Both the line containing "carried.location, carried.rotation_quaternion = m.translation, q" and the last line of the listing are included: write out exactly the lines from one to the other.

------ INFORMATION SUPPLIED ------

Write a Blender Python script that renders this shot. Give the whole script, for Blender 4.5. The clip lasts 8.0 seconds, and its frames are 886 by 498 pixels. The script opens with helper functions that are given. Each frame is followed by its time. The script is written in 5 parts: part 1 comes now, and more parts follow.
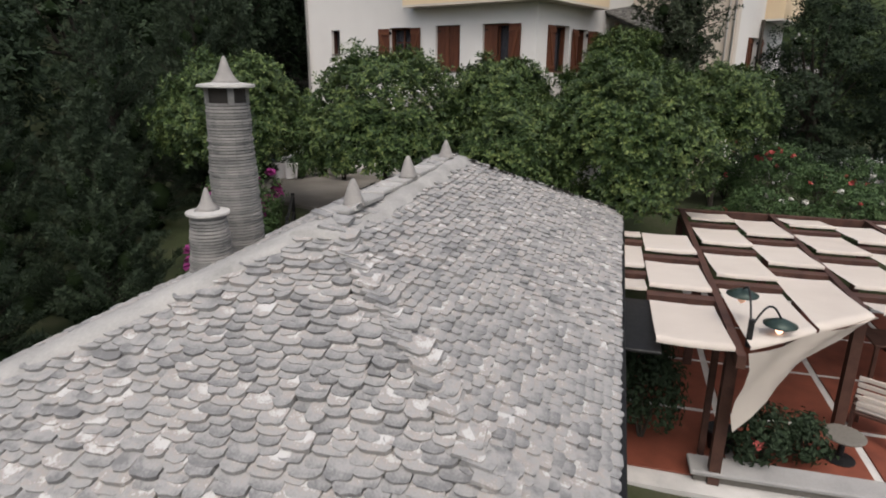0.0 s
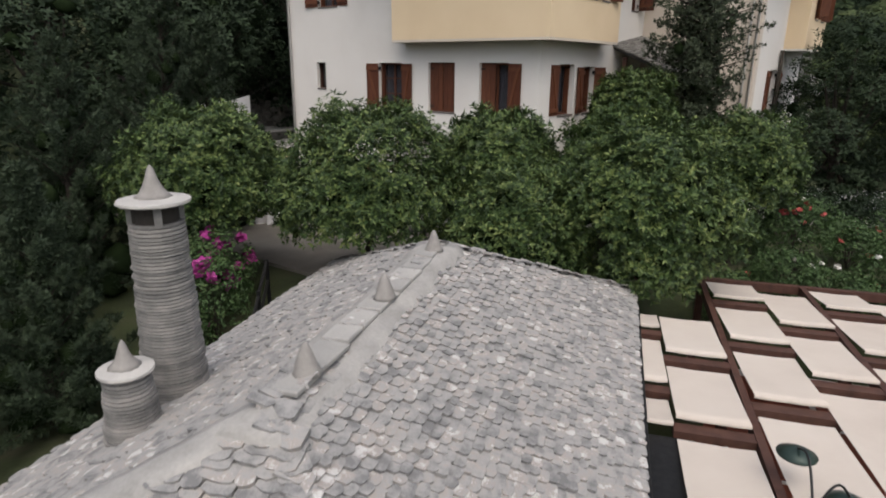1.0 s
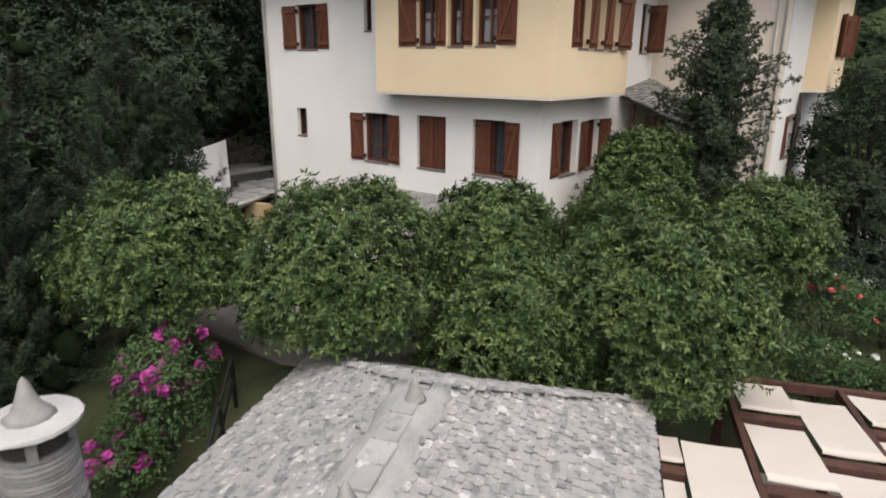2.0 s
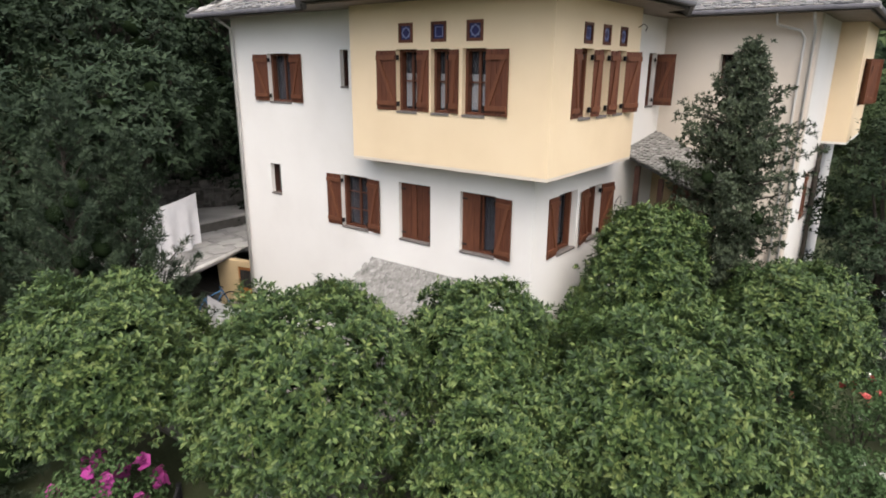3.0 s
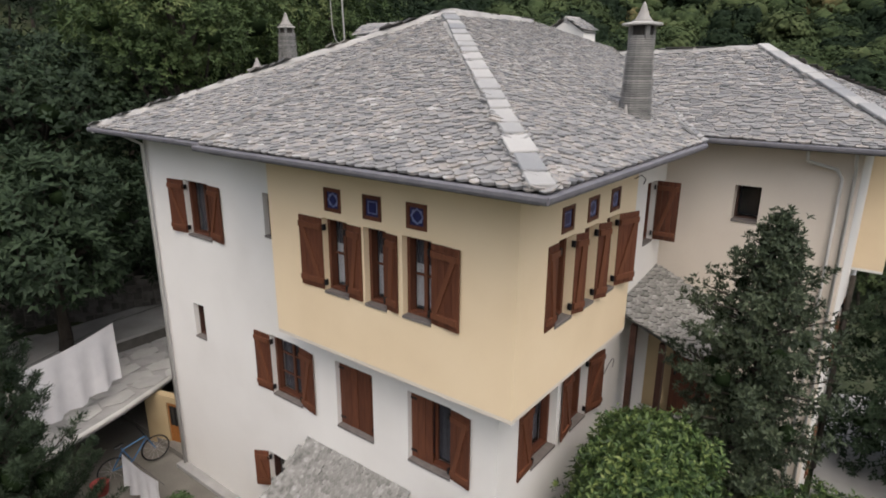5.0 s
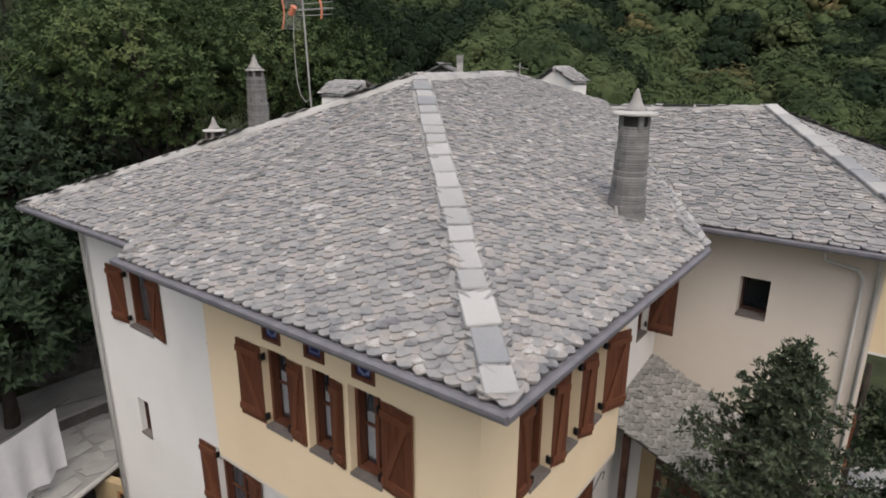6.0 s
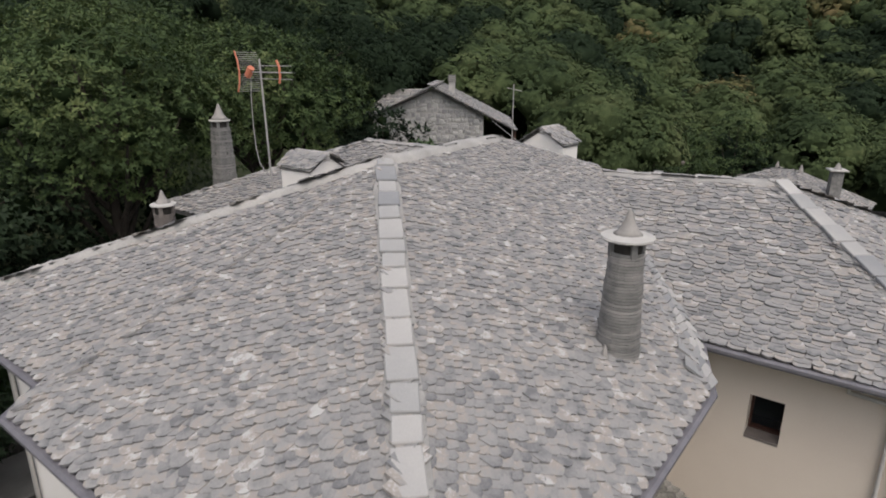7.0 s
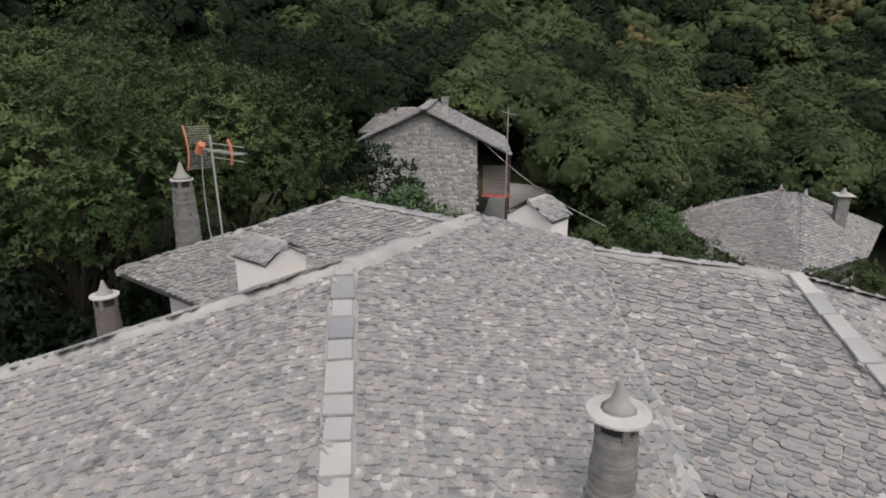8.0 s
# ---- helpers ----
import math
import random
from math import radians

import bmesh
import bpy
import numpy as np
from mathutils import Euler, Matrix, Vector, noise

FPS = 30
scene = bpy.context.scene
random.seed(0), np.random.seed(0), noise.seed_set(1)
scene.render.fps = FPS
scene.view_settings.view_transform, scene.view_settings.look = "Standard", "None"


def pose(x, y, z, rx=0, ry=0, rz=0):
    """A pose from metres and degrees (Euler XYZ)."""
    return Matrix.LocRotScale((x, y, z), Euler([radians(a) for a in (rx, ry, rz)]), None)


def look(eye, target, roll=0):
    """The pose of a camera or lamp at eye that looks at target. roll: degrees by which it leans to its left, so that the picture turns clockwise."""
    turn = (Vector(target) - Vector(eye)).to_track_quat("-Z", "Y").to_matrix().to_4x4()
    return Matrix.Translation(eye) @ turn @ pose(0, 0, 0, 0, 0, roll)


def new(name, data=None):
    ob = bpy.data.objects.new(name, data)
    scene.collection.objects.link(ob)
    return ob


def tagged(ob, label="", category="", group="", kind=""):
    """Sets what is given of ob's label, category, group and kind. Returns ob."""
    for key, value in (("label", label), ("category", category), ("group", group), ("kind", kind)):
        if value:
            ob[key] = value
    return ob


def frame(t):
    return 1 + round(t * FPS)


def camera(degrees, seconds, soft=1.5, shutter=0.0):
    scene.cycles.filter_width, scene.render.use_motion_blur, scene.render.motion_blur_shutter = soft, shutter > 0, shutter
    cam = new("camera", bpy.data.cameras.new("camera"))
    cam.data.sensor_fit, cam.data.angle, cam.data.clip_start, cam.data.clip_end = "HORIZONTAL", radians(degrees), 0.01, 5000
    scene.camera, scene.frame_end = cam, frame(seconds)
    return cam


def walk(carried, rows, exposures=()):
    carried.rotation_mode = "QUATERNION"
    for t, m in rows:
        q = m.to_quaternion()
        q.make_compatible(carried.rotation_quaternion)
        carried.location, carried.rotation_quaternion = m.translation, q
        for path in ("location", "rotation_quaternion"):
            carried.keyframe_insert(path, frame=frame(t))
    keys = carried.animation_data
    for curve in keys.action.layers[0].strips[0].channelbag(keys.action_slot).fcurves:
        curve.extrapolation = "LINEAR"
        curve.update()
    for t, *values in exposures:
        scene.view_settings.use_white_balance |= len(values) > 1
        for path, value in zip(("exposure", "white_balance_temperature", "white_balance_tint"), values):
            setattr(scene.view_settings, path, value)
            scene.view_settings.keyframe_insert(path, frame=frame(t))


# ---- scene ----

------

* FINAL RESULT
        carried.location, carried.rotation_quaternion = m.translation, q
        for path in ("location", "rotation_quaternion"):
            carried.keyframe_insert(path, frame=frame(t))
    keys = carried.animation_data
    for curve in keys.action.layers[0].strips[0].channelbag(keys.action_slot).fcurves:
        curve.extrapolation = "LINEAR"
        curve.update()
    for t, *values in exposures:
        scene.view_settings.use_white_balance |= len(values) > 1
        for path, value in zip(("exposure", "white_balance_temperature", "white_balance_tint"), values):
            setattr(scene.view_settings, path, value)
            scene.view_settings.keyframe_insert(path, frame=frame(t))


# ---- scene ----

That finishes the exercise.